WHAT IS ASKED: All records must be quoted exactly. Omit the pictures.

[Clips as scene scripts]
## START

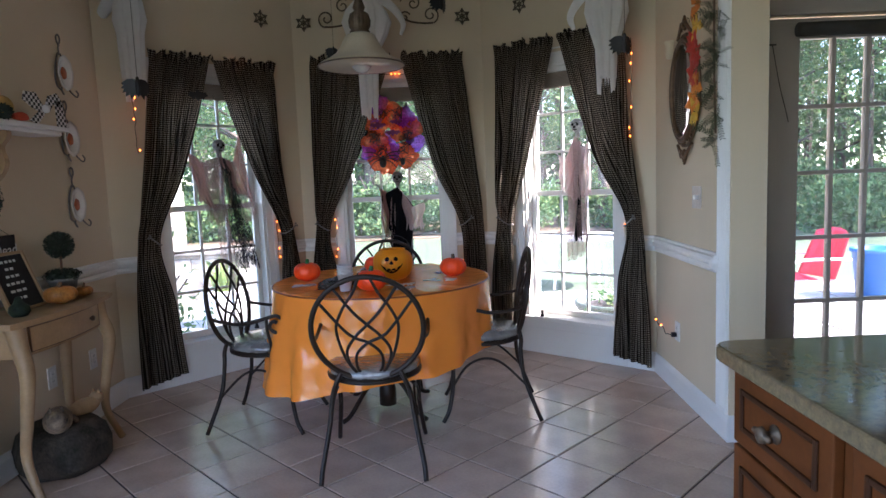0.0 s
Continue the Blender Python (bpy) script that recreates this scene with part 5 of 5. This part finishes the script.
for z, y, col in ((2.68, 0.03, "silk_red"), (2.55, 0.05, "silk_orange"), (2.42, 0.02, "silk_yellow"), (2.30, 0.05, "silk_orange"), (2.21, 0.03, "silk_red"), (2.12, 0.045, "silk_orange"), (2.03, 0.04, "silk_yellow"), (1.94, 0.055, "silk_red"), (1.87, 0.045, "silk_red"), (1.80, 0.05, "silk_red"), (1.74, 0.045, "silk_orange"), (1.67, 0.05, "silk_orange"), (1.61, 0.045, "silk_yellow")):
    bm = bmesh.new()
    o = Vector((-0.065, y + 0.02, z))
    hub = bm.verts.new(o)
    for k in range(11):
        a = 2 * math.pi * k / 11 + rnd.random()
        L = rnd.uniform(0.055, 0.095)
        d = Vector((-0.35 + rnd.uniform(-0.2, 0.2), math.cos(a), math.sin(a))).normalized()
        w = d.cross(Vector((1, 0, 0))).normalized() * L * 0.3
        v = [hub] + [bm.verts.new(c) for c in (o + d * L * 0.5 + w, o + d * L + Vector((0.01, 0, 0)), o + d * L * 0.5 - w, o + d * L * 0.5 + Vector((-0.008, 0, 0)))]
        bm.faces.new((v[0], v[1], v[4]))
        bm.faces.new((v[1], v[2], v[4]))
        bm.faces.new((v[2], v[3], v[4]))
        bm.faces.new((v[3], v[0], v[4]))
    part("silk_bloom", bm, M[col], gar)

# ---- garden door ----
M["door_paint"] = mat("grey_taupe_door_paint", (0.40, 0.36, 0.32), 0.4, vary=0.04, scale=5, fine=90)
dr = thing("door_1", pose((DX0 + DX1) / 2, YD + 0.02, 0), "taupe garden door with fifteen glass panes", "door", kind="structure")
dw, dh = (DX1 - DX0) / 2 - 0.012, DZ - 0.012
gx, gz0, gz1 = dw - 0.186, 0.25, dh - 0.103
part("door_stile", boxed(-dw, -gx, 0, 0.045, 0.008, dh, 0.003), M["door_paint"], dr)
part("door_stile", boxed(gx, dw, 0, 0.045, 0.008, dh, 0.003), M["door_paint"], dr)
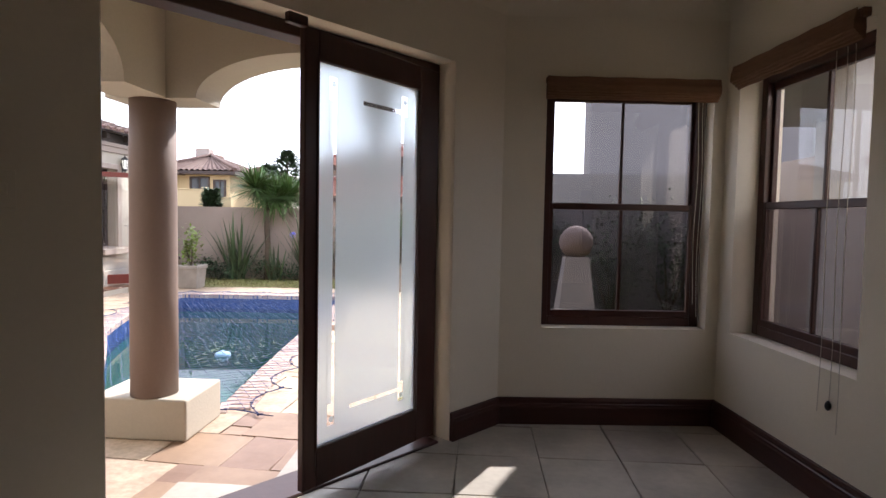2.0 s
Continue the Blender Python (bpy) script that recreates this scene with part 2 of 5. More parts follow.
def tube(bm, pts, r, seg=6, m=None, taper=None):
    """A round bar along a line of points."""
    rings = []
    for i, p in enumerate(pts):
        p = Vector(p)
        d = (Vector(pts[min(i + 1, len(pts) - 1)]) - Vector(pts[max(i - 1, 0)])).normalized()
        a = d.orthogonal().normalized() if abs(d.z) > 0.95 else d.cross(Vector((0, 0, 1))).normalized()
        b = d.cross(a)
        rr = r if taper is None else r + (taper - r) * i / (len(pts) - 1)
        rings.append([vert(bm, m, *(p + rr * (a * math.cos(2 * math.pi * k / seg) + b * math.sin(2 * math.pi * k / seg)))) for k in range(seg)])
    for a, b in zip(rings, rings[1:]):
        for k in range(seg):
            f = bm.faces.new((a[k], a[(k + 1) % seg], b[(k + 1) % seg], b[k]))
            f.smooth = seg > 4
    bm.faces.new(rings[0][::-1])
    bm.faces.new(rings[-1])


def mesh_of(name, bm, material, fix=True):
    if fix:
        bmesh.ops.recalc_face_normals(bm, faces=bm.faces)
    me = bpy.data.meshes.new(name)
    bm.to_mesh(me)
    bm.free()
    me.materials.append(material)
    return me


def part(name, bm, material, parent, label="", fix=True):
    ob = new(name, mesh_of(name, bm, material, fix))
    ob.parent = parent
    if label:
        ob["label"] = label
    return ob


def thing(name, bm, material, label, category, kind="", group="", fix=True):
    return tagged(new(name, mesh_of(name, bm, material, fix)), label, category, group, kind)


def empty(name, label, category, at=(0, 0, 0), kind="", group="", rz=0.0):
    ob = tagged(new(name), label, category, group, kind)
    ob.matrix_world = pose(*at, 0, 0, rz)
    return ob


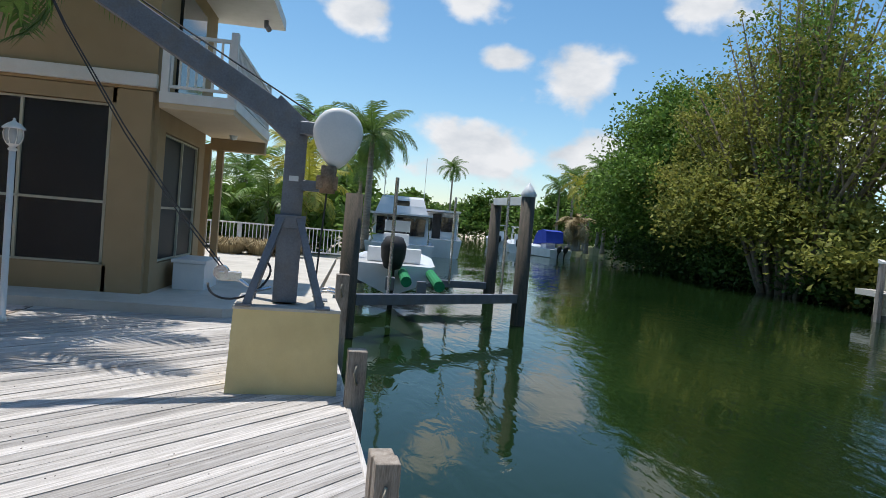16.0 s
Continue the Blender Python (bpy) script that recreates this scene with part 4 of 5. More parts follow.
# ---- taupe two-storey house ----
bh = thing("flat_roofed_house", "taupe two-storey house with a balcony and a flat white roof", "house", pose(0, 0, 0.62))
part("wall", MB().box((-11.95, 49.8, 3.3), (9.5, 9.6, 6.4)), M["brown_house"], bh)
# deep shade of the breezeway is put in as a near-black box
part("breezeway_wall", MB().box((-6.4, 50.2, 3.3), (1.6, 8.0, 6.4)), M["dark"], bh, "near-black box painting the deep shade of the recess by the stair")
part("side_wall", MB().box((-5.72, 49.8, 3.3), (0.2, 9.6, 6.4)), M["brown_house"], bh)
part("roof", MB().prism([(-18.3, 44.0), (-5.7, 44.0), (-5.7, 55), (-18.3, 55)], 6.45, 6.60), M["white"], bh, "pale roof edge")
part("roof_top", MB().prism([(-15.8, 44.1), (-6.2, 44.1), (-6.6, 54), (-15.6, 54)], 6.61, 7.1), M["roofwhite"], bh, "white flat roof")
part("vent_pipe", MB().tube([(-10.9, 48, 7.0), (-10.9, 48, 8.1)], 0.06, 8), M["steel"], bh)
part("balcony_slab", MB().prism([(-16.6, 41.9), (-9.2, 41.9), (-7.3, 43.2), (-5.8, 43.2), (-5.8, 44.9), (-17.9, 44.9)], 3.72, 3.98), M["olive_trim"], bh)
part("balcony_soffit", MB().prism([(-16.4, 42.1), (-9.3, 42.1), (-6.8, 43.8), (-6.5, 44.9), (-17.6, 44.9)], 3.5, 3.718), M["brown_house"], bh)
for x in (-14.5, -9.3):
    part("column", MB().box((x, 42.3, 1.8), (0.45, 0.45, 3.55)), M["olive_trim"], bh)
rail = MB()
edge = [(-17.8, 44.6), (-16.5, 42.0), (-9.25, 42.0), (-7.45, 43.2)]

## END

SOLUTION:
0.0 s
Continue the Blender Python (bpy) script that recreates this scene with part 5 of 5. This part finishes the script.
for z, y, col in ((2.68, 0.03, "silk_red"), (2.55, 0.05, "silk_orange"), (2.42, 0.02, "silk_yellow"), (2.30, 0.05, "silk_orange"), (2.21, 0.03, "silk_red"), (2.12, 0.045, "silk_orange"), (2.03, 0.04, "silk_yellow"), (1.94, 0.055, "silk_red"), (1.87, 0.045, "silk_red"), (1.80, 0.05, "silk_red"), (1.74, 0.045, "silk_orange"), (1.67, 0.05, "silk_orange"), (1.61, 0.045, "silk_yellow")):
    bm = bmesh.new()
    o = Vector((-0.065, y + 0.02, z))
    hub = bm.verts.new(o)
    for k in range(11):
        a = 2 * math.pi * k / 11 + rnd.random()
        L = rnd.uniform(0.055, 0.095)
        d = Vector((-0.35 + rnd.uniform(-0.2, 0.2), math.cos(a), math.sin(a))).normalized()
        w = d.cross(Vector((1, 0, 0))).normalized() * L * 0.3
        v = [hub] + [bm.verts.new(c) for c in (o + d * L * 0.5 + w, o + d * L + Vector((0.01, 0, 0)), o + d * L * 0.5 - w, o + d * L * 0.5 + Vector((-0.008, 0, 0)))]
        bm.faces.new((v[0], v[1], v[4]))
        bm.faces.new((v[1], v[2], v[4]))
        bm.faces.new((v[2], v[3], v[4]))
        bm.faces.new((v[3], v[0], v[4]))
    part("silk_bloom", bm, M[col], gar)

# ---- garden door ----
M["door_paint"] = mat("grey_taupe_door_paint", (0.40, 0.36, 0.32), 0.4, vary=0.04, scale=5, fine=90)
dr = thing("door_1", pose((DX0 + DX1) / 2, YD + 0.02, 0), "taupe garden door with fifteen glass panes", "door", kind="structure")
dw, dh = (DX1 - DX0) / 2 - 0.012, DZ - 0.012
gx, gz0, gz1 = dw - 0.186, 0.25, dh - 0.103
part("door_stile", boxed(-dw, -gx, 0, 0.045, 0.008, dh, 0.003), M["door_paint"], dr)
part("door_stile", boxed(gx, dw, 0, 0.045, 0.008, dh, 0.003), M["door_paint"], dr)
2.0 s
Continue the Blender Python (bpy) script that recreates this scene with part 2 of 5. More parts follow.
def tube(bm, pts, r, seg=6, m=None, taper=None):
    """A round bar along a line of points."""
    rings = []
    for i, p in enumerate(pts):
        p = Vector(p)
        d = (Vector(pts[min(i + 1, len(pts) - 1)]) - Vector(pts[max(i - 1, 0)])).normalized()
        a = d.orthogonal().normalized() if abs(d.z) > 0.95 else d.cross(Vector((0, 0, 1))).normalized()
        b = d.cross(a)
        rr = r if taper is None else r + (taper - r) * i / (len(pts) - 1)
        rings.append([vert(bm, m, *(p + rr * (a * math.cos(2 * math.pi * k / seg) + b * math.sin(2 * math.pi * k / seg)))) for k in range(seg)])
    for a, b in zip(rings, rings[1:]):
        for k in range(seg):
            f = bm.faces.new((a[k], a[(k + 1) % seg], b[(k + 1) % seg], b[k]))
            f.smooth = seg > 4
    bm.faces.new(rings[0][::-1])
    bm.faces.new(rings[-1])


def mesh_of(name, bm, material, fix=True):
    if fix:
        bmesh.ops.recalc_face_normals(bm, faces=bm.faces)
    me = bpy.data.meshes.new(name)
    bm.to_mesh(me)
    bm.free()
    me.materials.append(material)
    return me


def part(name, bm, material, parent, label="", fix=True):
    ob = new(name, mesh_of(name, bm, material, fix))
    ob.parent = parent
    if label:
        ob["label"] = label
    return ob


def thing(name, bm, material, label, category, kind="", group="", fix=True):
    return tagged(new(name, mesh_of(name, bm, material, fix)), label, category, group, kind)


def empty(name, label, category, at=(0, 0, 0), kind="", group="", rz=0.0):
    ob = tagged(new(name), label, category, group, kind)
    ob.matrix_world = pose(*at, 0, 0, rz)
    return ob


16.0 s
Continue the Blender Python (bpy) script that recreates this scene with part 4 of 5. More parts follow.
# ---- taupe two-storey house ----
bh = thing("flat_roofed_house", "taupe two-storey house with a balcony and a flat white roof", "house", pose(0, 0, 0.62))
part("wall", MB().box((-11.95, 49.8, 3.3), (9.5, 9.6, 6.4)), M["brown_house"], bh)
# deep shade of the breezeway is put in as a near-black box
part("breezeway_wall", MB().box((-6.4, 50.2, 3.3), (1.6, 8.0, 6.4)), M["dark"], bh, "near-black box painting the deep shade of the recess by the stair")
part("side_wall", MB().box((-5.72, 49.8, 3.3), (0.2, 9.6, 6.4)), M["brown_house"], bh)
part("roof", MB().prism([(-18.3, 44.0), (-5.7, 44.0), (-5.7, 55), (-18.3, 55)], 6.45, 6.60), M["white"], bh, "pale roof edge")
part("roof_top", MB().prism([(-15.8, 44.1), (-6.2, 44.1), (-6.6, 54), (-15.6, 54)], 6.61, 7.1), M["roofwhite"], bh, "white flat roof")
part("vent_pipe", MB().tube([(-10.9, 48, 7.0), (-10.9, 48, 8.1)], 0.06, 8), M["steel"], bh)
part("balcony_slab", MB().prism([(-16.6, 41.9), (-9.2, 41.9), (-7.3, 43.2), (-5.8, 43.2), (-5.8, 44.9), (-17.9, 44.9)], 3.72, 3.98), M["olive_trim"], bh)
part("balcony_soffit", MB().prism([(-16.4, 42.1), (-9.3, 42.1), (-6.8, 43.8), (-6.5, 44.9), (-17.6, 44.9)], 3.5, 3.718), M["brown_house"], bh)
for x in (-14.5, -9.3):
    part("column", MB().box((x, 42.3, 1.8), (0.45, 0.45, 3.55)), M["olive_trim"], bh)
rail = MB()
edge = [(-17.8, 44.6), (-16.5, 42.0), (-9.25, 42.0), (-7.45, 43.2)]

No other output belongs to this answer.